--- Set exercise ---
Leaving the pictures aside, transcribe every line below exactly.

--- Data provided ---
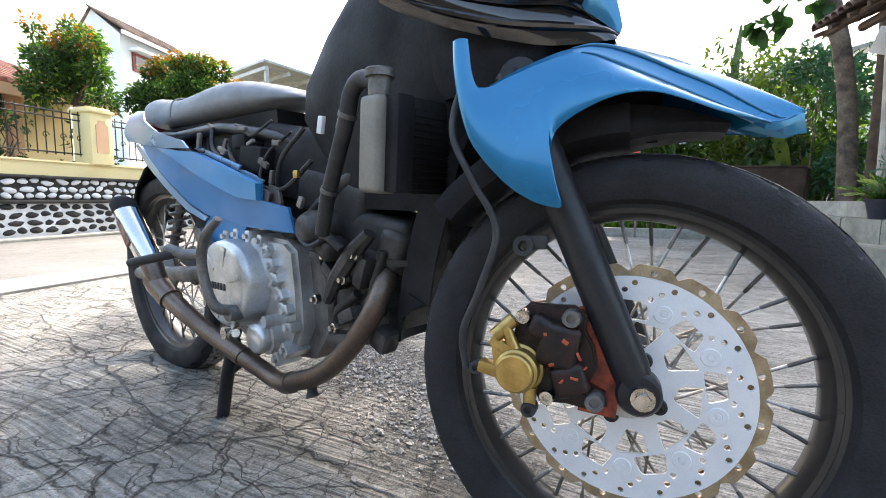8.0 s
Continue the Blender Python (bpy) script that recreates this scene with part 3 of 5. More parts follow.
lathe(g, [(0.291, -0.045), (0.300, -0.066), (0.320, -0.072), (0.333, -0.068), (0.333, 0.068), (0.320, 0.072), (0.300, 0.066), (0.291, 0.045)], (FX, 0, FZ), "y", 26, True, (90, 138))
rows = []
for k in range(13):   # tapering forward under the mudguard
    a = radians(92 - 1.75 * k)
    u = k / 12
    hw, ri, ro = 0.058 - 0.030 * u ** 1.2, 0.292 + 0.024 * u, 0.336 - 0.008 * u
    rows.append([(FX + r * math.cos(a), hw * w, FZ + r * math.sin(a)) for r, w in ((ro, -0.9), (ri + 0.010, -1.0), (ri, -0.8), (ri, 0.8), (ri + 0.010, 1.0), (ro, 0.9))])
sheet(g, rows)
lathe(g, [(0.298, -0.004), (0.388, -0.004), (0.388, 0.004), (0.298, 0.004)], (FX, 0, FZ), "y", 20, True, (84, 120))
part("mudguard_liner", g, BLACK, mud, "matt black inner mudguard")
g = B()
rows = []
path = spline([(-0.262, 0, 0.57), (-0.318, 0, 0.51), (-0.350, 0, 0.43), (-0.366, 0, 0.36), (-0.366, 0, 0.312)], 24)
for k, p in enumerate(path):
    cut = 0.0 if k < 19 else 0.010 * (k - 18)
    fw = 0.060 * min(1, 0.4 + k / 12)
    rows.append([(p[0] + 0.036 * w * w + f * fw * (1 - cut * 12), w * 0.074, p[2] + 0.010 * w * w + f * (0.020 + cut)) for w, f in ((-1, 1), (-1, 0.5), (-1, 0), (-0.85, 0), (-0.5, 0), (0, 0), (0.5, 0), (0.85, 0), (1, 0), (1, 0.5), (1, 1))])
sheet(g, rows, 0.003)
part("mud_flap", g, BLACK, bike, "matt black flap behind the front wheel", 30)

# the front wheel stands turned a little away from the road side
STEER = Matrix.Translation((-0.0222, -0.0284, 0.1215)) @ Euler((radians(-4.48), radians(-2.46), radians(21.0))).to_matrix().to_4x4() @ Matrix.Scale(0.777, 4)
for o in list(bike.children):
    if not o.name.startswith("mud_flap"):
        o.matrix_basis = STEER

PIV = Vector((-0.13, 0, 0.6))   # where the steering axis meets the yoke
TURNED = STEER @ Matrix.Translation(PIV) @ Matrix.Rotation(radians(-8.0), 4, Vector((-0.41, 0, 0.912)).normalized()) @ Matrix.Translation((0.006, -0.010, 0.002)) @ Matrix.Translation(-PIV)

# headlamp cowl: four lines from nose to rear corner, on its right side
SH = [(-0.016, 0, 0.734), (-0.026, -0.01, 0.774), (-0.048, -0.026, 0.807), (-0.081, -0.05, 0.832), (-0.119, -0.074, 0.856), (-0.192, -0.091, 0.887), (-0.272, -0.107, 0.917), (-0.343, -0.118, 0.931), (-0.367, -0.122, 0.926)]
BD = [(-0.02, -0.003, 0.725), (-0.047, -0.02, 0.74), (-0.062, -0.046, 0.748), (-0.054, -0.07, 0.759), (-0.088, -0.092, 0.794), (-0.169, -0.112, 0.84), (-0.248, -0.125, 0.87), (-0.298, -0.133, 0.883), (-0.34, -0.136, 0.897)]
LB = [(-0.023, -0.004, 0.723), (-0.042, -0.02, 0.736), (-0.083, -0.052, 0.749), (-0.146, -0.079, 0.75), (-0.212, -0.098, 0.764), (-0.265, -0.109, 0.782), (-0.31, -0.114, 0.809), (-0.304, -0.12, 0.842), (-0.342, -0.131, 0.895)]
LP = [(-0.026, -0.004, 0.718), (-0.024, -0.017, 0.712), (-0.074, -0.039, 0.705), (-0.119, -0.058, 0.705), (-0.195, -0.077, 0.724), (-0.272, -0.087, 0.753), (-0.326, -0.095, 0.784), (-0.361, -0.1, 0.831), (-0.396, -0.105, 0.894)]
NS = 49
sh, bd, lb, lp = (spline(q, NS) for q in (SH, BD, LB, LP))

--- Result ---
8.0 s
Continue the Blender Python (bpy) script that recreates this scene with part 3 of 5. More parts follow.
lathe(g, [(0.291, -0.045), (0.300, -0.066), (0.320, -0.072), (0.333, -0.068), (0.333, 0.068), (0.320, 0.072), (0.300, 0.066), (0.291, 0.045)], (FX, 0, FZ), "y", 26, True, (90, 138))
rows = []
for k in range(13):   # tapering forward under the mudguard
    a = radians(92 - 1.75 * k)
    u = k / 12
    hw, ri, ro = 0.058 - 0.030 * u ** 1.2, 0.292 + 0.024 * u, 0.336 - 0.008 * u
    rows.append([(FX + r * math.cos(a), hw * w, FZ + r * math.sin(a)) for r, w in ((ro, -0.9), (ri + 0.010, -1.0), (ri, -0.8), (ri, 0.8), (ri + 0.010, 1.0), (ro, 0.9))])
sheet(g, rows)
lathe(g, [(0.298, -0.004), (0.388, -0.004), (0.388, 0.004), (0.298, 0.004)], (FX, 0, FZ), "y", 20, True, (84, 120))
part("mudguard_liner", g, BLACK, mud, "matt black inner mudguard")
g = B()
rows = []
path = spline([(-0.262, 0, 0.57), (-0.318, 0, 0.51), (-0.350, 0, 0.43), (-0.366, 0, 0.36), (-0.366, 0, 0.312)], 24)
for k, p in enumerate(path):
    cut = 0.0 if k < 19 else 0.010 * (k - 18)
    fw = 0.060 * min(1, 0.4 + k / 12)
    rows.append([(p[0] + 0.036 * w * w + f * fw * (1 - cut * 12), w * 0.074, p[2] + 0.010 * w * w + f * (0.020 + cut)) for w, f in ((-1, 1), (-1, 0.5), (-1, 0), (-0.85, 0), (-0.5, 0), (0, 0), (0.5, 0), (0.85, 0), (1, 0), (1, 0.5), (1, 1))])
sheet(g, rows, 0.003)
part("mud_flap", g, BLACK, bike, "matt black flap behind the front wheel", 30)

# the front wheel stands turned a little away from the road side
STEER = Matrix.Translation((-0.0222, -0.0284, 0.1215)) @ Euler((radians(-4.48), radians(-2.46), radians(21.0))).to_matrix().to_4x4() @ Matrix.Scale(0.777, 4)
for o in list(bike.children):
    if not o.name.startswith("mud_flap"):
        o.matrix_basis = STEER

PIV = Vector((-0.13, 0, 0.6))   # where the steering axis meets the yoke
TURNED = STEER @ Matrix.Translation(PIV) @ Matrix.Rotation(radians(-8.0), 4, Vector((-0.41, 0, 0.912)).normalized()) @ Matrix.Translation((0.006, -0.010, 0.002)) @ Matrix.Translation(-PIV)

# headlamp cowl: four lines from nose to rear corner, on its right side
SH = [(-0.016, 0, 0.734), (-0.026, -0.01, 0.774), (-0.048, -0.026, 0.807), (-0.081, -0.05, 0.832), (-0.119, -0.074, 0.856), (-0.192, -0.091, 0.887), (-0.272, -0.107, 0.917), (-0.343, -0.118, 0.931), (-0.367, -0.122, 0.926)]
BD = [(-0.02, -0.003, 0.725), (-0.047, -0.02, 0.74), (-0.062, -0.046, 0.748), (-0.054, -0.07, 0.759), (-0.088, -0.092, 0.794), (-0.169, -0.112, 0.84), (-0.248, -0.125, 0.87), (-0.298, -0.133, 0.883), (-0.34, -0.136, 0.897)]
LB = [(-0.023, -0.004, 0.723), (-0.042, -0.02, 0.736), (-0.083, -0.052, 0.749), (-0.146, -0.079, 0.75), (-0.212, -0.098, 0.764), (-0.265, -0.109, 0.782), (-0.31, -0.114, 0.809), (-0.304, -0.12, 0.842), (-0.342, -0.131, 0.895)]
LP = [(-0.026, -0.004, 0.718), (-0.024, -0.017, 0.712), (-0.074, -0.039, 0.705), (-0.119, -0.058, 0.705), (-0.195, -0.077, 0.724), (-0.272, -0.087, 0.753), (-0.326, -0.095, 0.784), (-0.361, -0.1, 0.831), (-0.396, -0.105, 0.894)]
NS = 49
sh, bd, lb, lp = (spline(q, NS) for q in (SH, BD, LB, LP))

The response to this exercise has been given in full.